Both categories of funds fetch you tax breaks available for equity-oriented funds because over 65 per cent of their portfolio is invested in stocks.

How they work

Arbitrage traders use dozens of strategies to make their ‘spreads’ (returns), but mutual funds in India trade mainly on cash-futures arbitrage in individual stocks with liquid future contracts.

Assume that the ITC stock trades at ₹300 in the cash market, while its one-month future is changing hands at ₹301.50 on the same day. An arbitrage fund buys the stock in the cash market and immediately sells the one-month future, to pocket the ‘spread’ of ₹1.50. That’s an effective 0.5 per cent return. Repeating this trade every month helps the fund earn an annual return of over 6 per cent (assuming spreads remain the same).

Because a fund locks into the arbitrage spread at the outset and holds the contract to expiry, the returns are not influenced by market moves. One never loses capital because one has already locked into the return.

Returns can swing

Arbitrage returns can vary from month to month and year-to-year. In June 2015, arbitrage funds sported one-year returns ranging from 7.1 to 8.7 per cent, with a three-year CAGR of 8.5 per cent. But today (June 2017) returns are far lower, ranging from 5.5 to 7.3 per cent with the three-year CAGR at 7.2 per cent.
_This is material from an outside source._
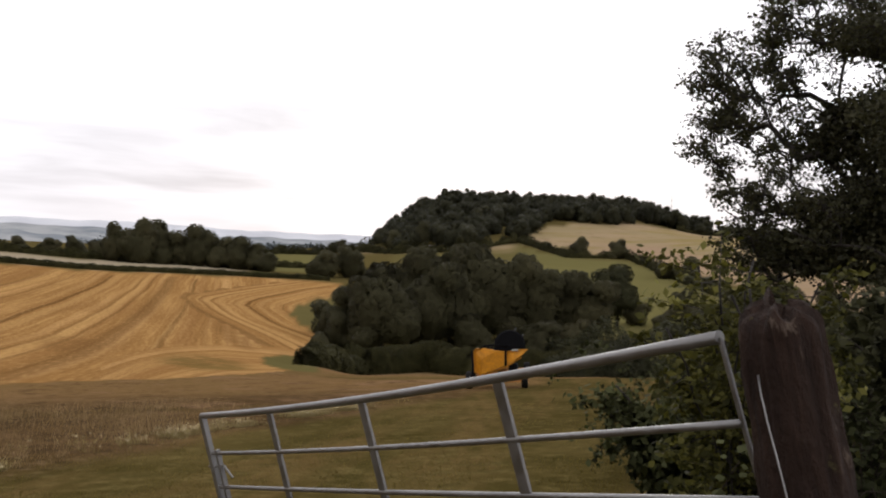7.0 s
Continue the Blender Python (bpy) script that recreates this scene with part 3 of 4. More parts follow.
def crown_lobes(height, radius, bottom, count, rng, flat=0.85, core=0.72):
    """Clumps of foliage on the few large heads of a crown; the heads themselves come last."""
    half, mid = (height - bottom) / 2, (height + bottom) / 2
    heads = [(0.1 * radius * rng.normal(), 0.1 * radius * rng.normal(), mid - 0.12 * half, radius * core, half * 0.84)]
    turn = rng.random() * 6.3
    for k in range(CORES - 1):
        a = turn + k * 2 * math.pi / (CORES - 1) + rng.normal() * 0.35
        r = radius * (0.30 + 0.24 * rng.random())
        far = radius * (0.30 + 0.36 * rng.random())
        tall = min(r, half) * (0.75 + 0.35 * rng.random())
        z = bottom + (0.35 + 1.35 * (k + 0.3 + 0.5 * rng.random()) / CORES) * half
        heads.append((far * math.cos(a), far * math.sin(a), height - tall if k == 3 else min(z, height - tall), r, tall))
    out = []
    share = np.array([h[3] * h[4] for h in heads])
    for k in rng.choice(CORES, size=count, p=share / share.sum()):
        x, y, z, r, tall = heads[k]
        d = rng.normal(size=3)
        d /= np.linalg.norm(d)
        d[2] = abs(d[2]) if rng.random() < 0.4 else d[2]
        size = radius * (0.055 + 0.10 * rng.random() ** 1.4)
        out.append((x + d[0] * r * 0.88, y + d[1] * r * 0.88, max(z + d[2] * tall * 0.88, bottom + 0.3 * size), size, size, size * flat))
    return out + [(x, y, z, r, r, tall) for x, y, z, r, tall in heads]


def make_tree(name, seed, height, radius, bottom, leaves, size, mat, label, category="tree", m=None, lobes=14, group="", trunk=0.022, core=0.72):
    rng = np.random.default_rng(seed)
    tree = thing(name, m or pose(0, 0, 0), label, category, group)
    ls = crown_lobes(height, radius, bottom, lobes, rng, core=core)
    bm = bmesh.new()
    fork = Vector((rng.normal() * 0.02 * height, rng.normal() * 0.02 * height, max(bottom, height * 0.28)))
    r = height * trunk
    tube(bm, (0, 0, -0.6), (0, 0, 0.3), r * 1.5, r * 1.1, 8)
    tube(bm, (0, 0, 0.3), fork, r * 1.1, r * 0.75, 8)
    for lobe in ls[-CORES:]:
        end = Vector(lobe[:3])
        bend = fork.lerp(end, 0.5) + Vector((0, 0, 0.05 * height))
        tube(bm, fork, bend, r * 0.5, r * 0.28, 6)
        tube(bm, bend, end, r * 0.28, r * 0.06, 5)
    part("trunk", bm, M_BARK, tree)
    c, d = lobes_cloud(ls, leaves, rng, 0.76)
    v, f = leaf_quads(c, size, rng, facing=d, loose=0.6)
    part("crown", foliage("crown", v, f, rounded(d), mat, bulk(ls[-CORES:], 0.72)), mat, tree)
    return tree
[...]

The returns from arbitrage funds, as a class, are influenced by three factors.

One, the spreads that can be made on cash-futures arbitrage can fall (or rise) with short-term interest rates in the market.

Two, the spreads are also dependent on the participants in the arbitrage market. There is significant foreign portfolio investor (FPI) participation in cash-futures arbitrage in India.

Fund managers explain that when FPIs enter the segment en masse, spreads shrink because their return expectations are lower than for domestic investors.

Three, arbitrage returns are also impacted by market conditions. If markets are volatile or bullish, traders are willing to pay higher interest costs to buy futures, widening the spread. Investors entering arbitrage funds today should keep their return expectations moderate at the 6-7 per cent.

Who should buy them

Arbitrage funds are most well-suited to investors in the 20 or 30 per cent tax bracket who are looking for a safe one to three-year parking ground for their money. It is tax-efficiency that makes arbitrage funds a superior option to liquid funds, despite their recent slump in returns.

While arbitrage fund returns are tax-free after one year, liquid fund returns suffer short-term capital gains tax at one’s slab rate for holding periods upto three years.

Effectively, a 6 per cent return on an arbitrage fund is equivalent to a pre-tax return of 7.6 per cent on a liquid fund, for an investor in the 20 per cent slab and 8.7 per cent for the 30 per cent slab.

The ability of arbitrage funds to generate safe and steady returns like clockwork is also an advantage for investors seeking regular income. Such investors can set up Systematic Withdrawal Plans for regular cash flow.